#### [TASK DETAILS]
All the data must come back unchanged, except that pictures are left out.
────────────────
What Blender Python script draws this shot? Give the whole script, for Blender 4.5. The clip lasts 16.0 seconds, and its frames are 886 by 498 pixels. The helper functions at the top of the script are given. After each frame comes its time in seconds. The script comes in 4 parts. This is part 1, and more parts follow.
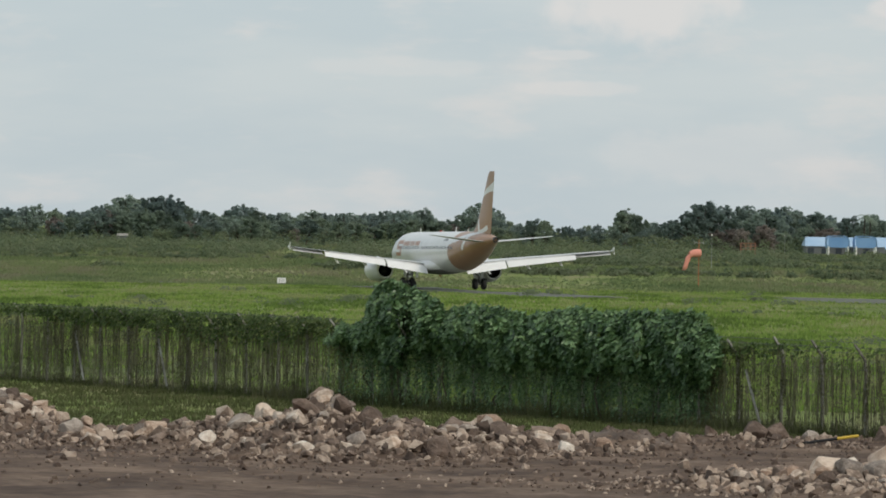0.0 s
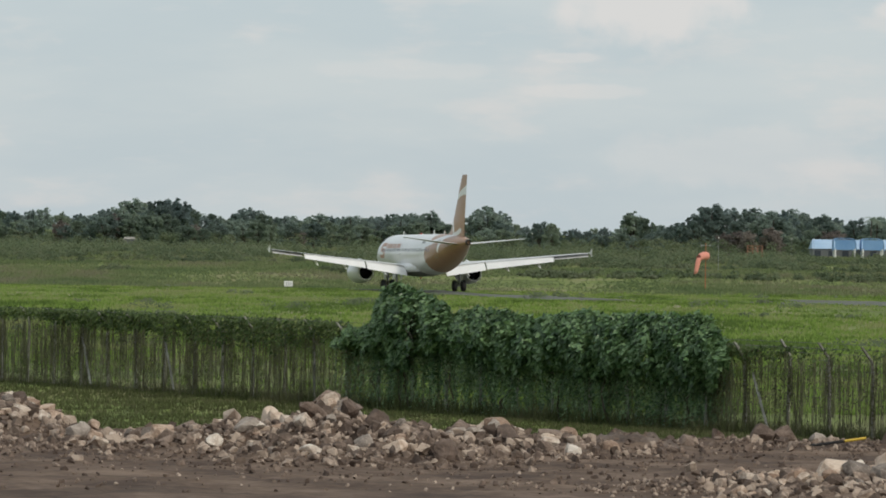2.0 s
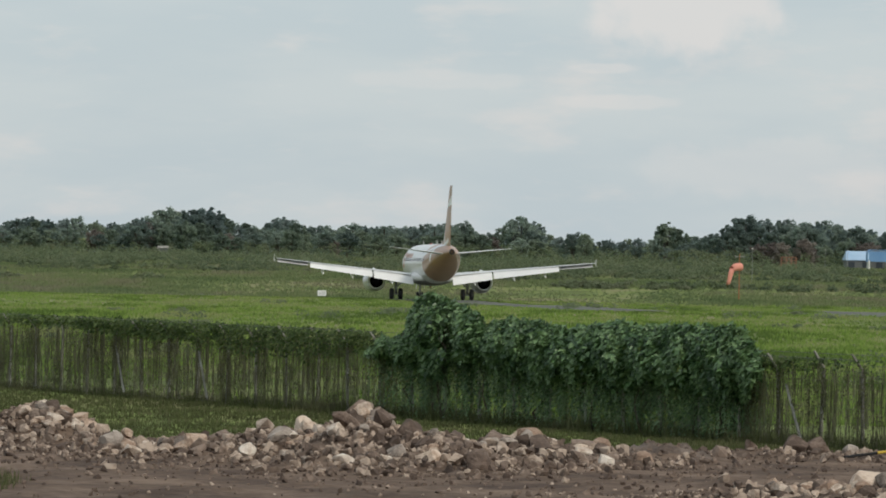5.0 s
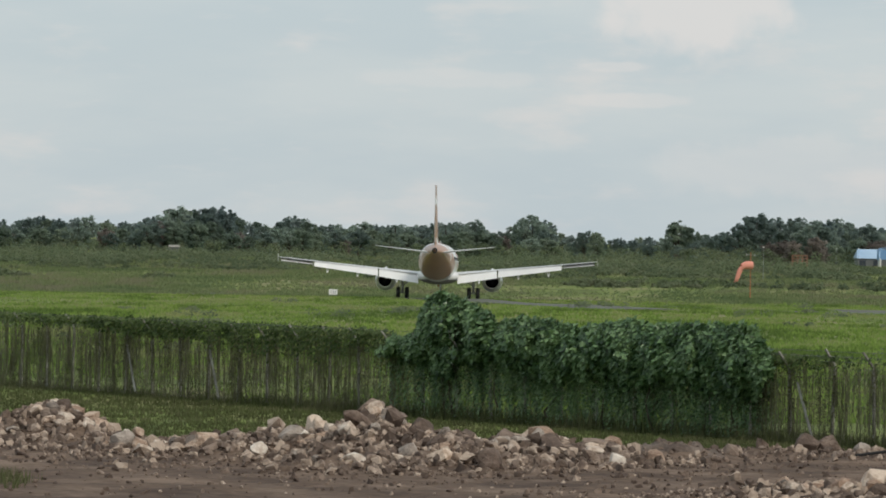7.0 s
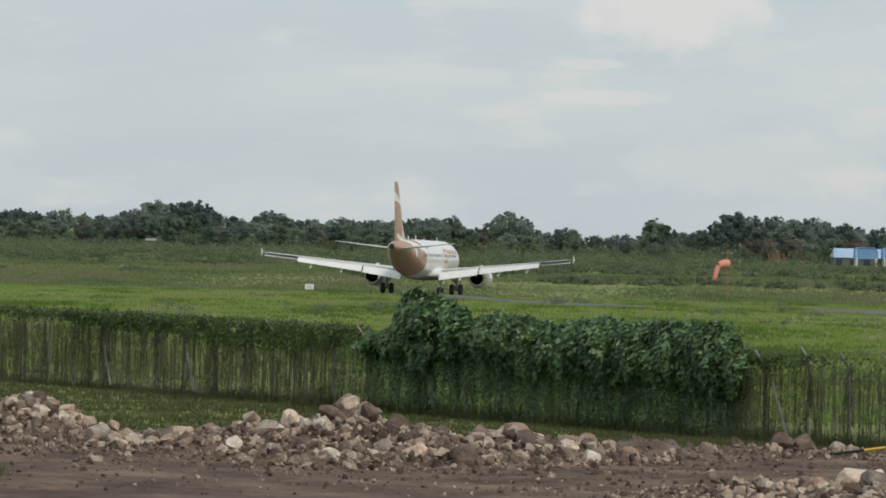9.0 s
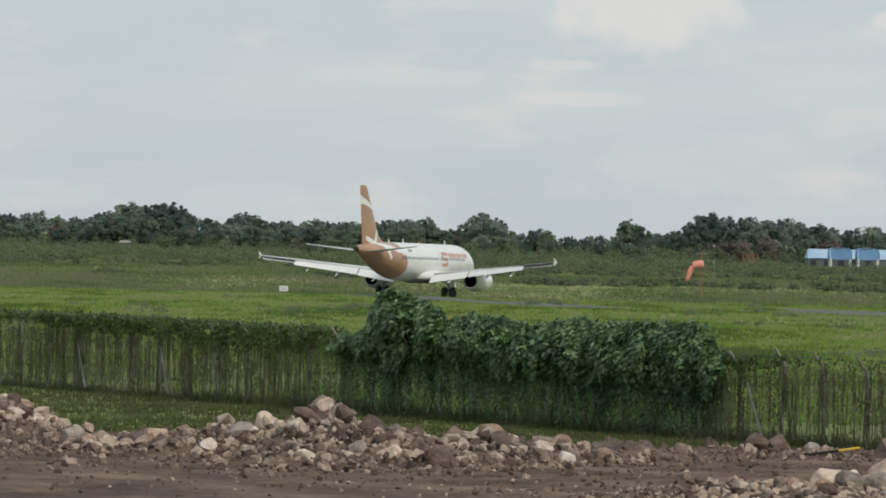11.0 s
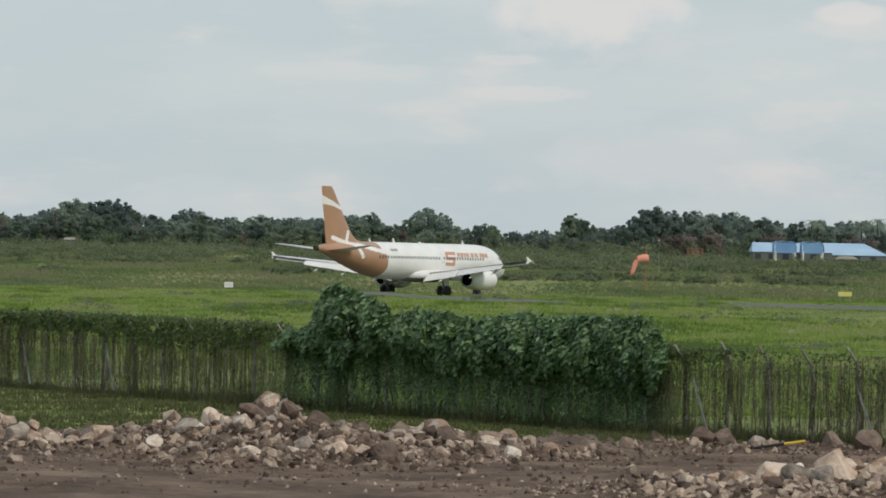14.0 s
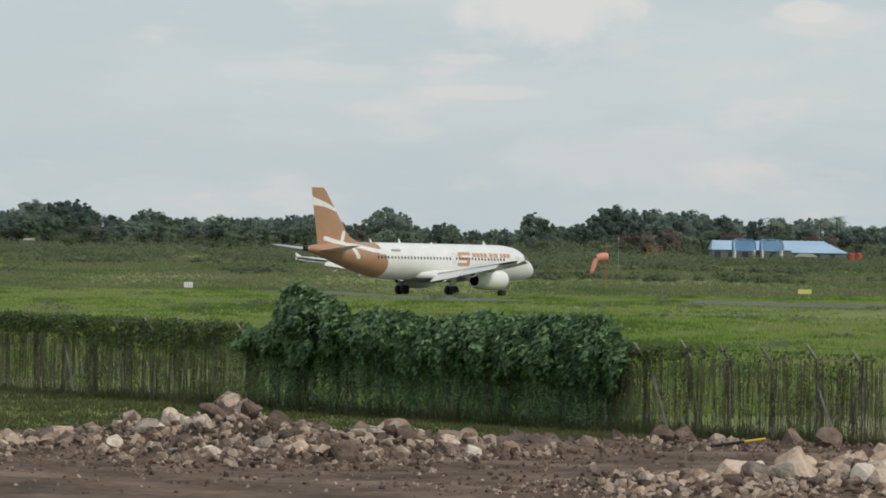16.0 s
────────────────
#### [EXERCISE OUTPUT]
What Blender Python script draws this shot? Give the whole script, for Blender 4.5. The clip lasts 16.0 seconds, and its frames are 886 by 498 pixels. The helper functions at the top of the script are given. After each frame comes its time in seconds. The script comes in 4 parts. This is part 1, and more parts follow.
0.0 s
2.0 s
5.0 s
7.0 s
9.0 s
11.0 s
14.0 s
16.0 s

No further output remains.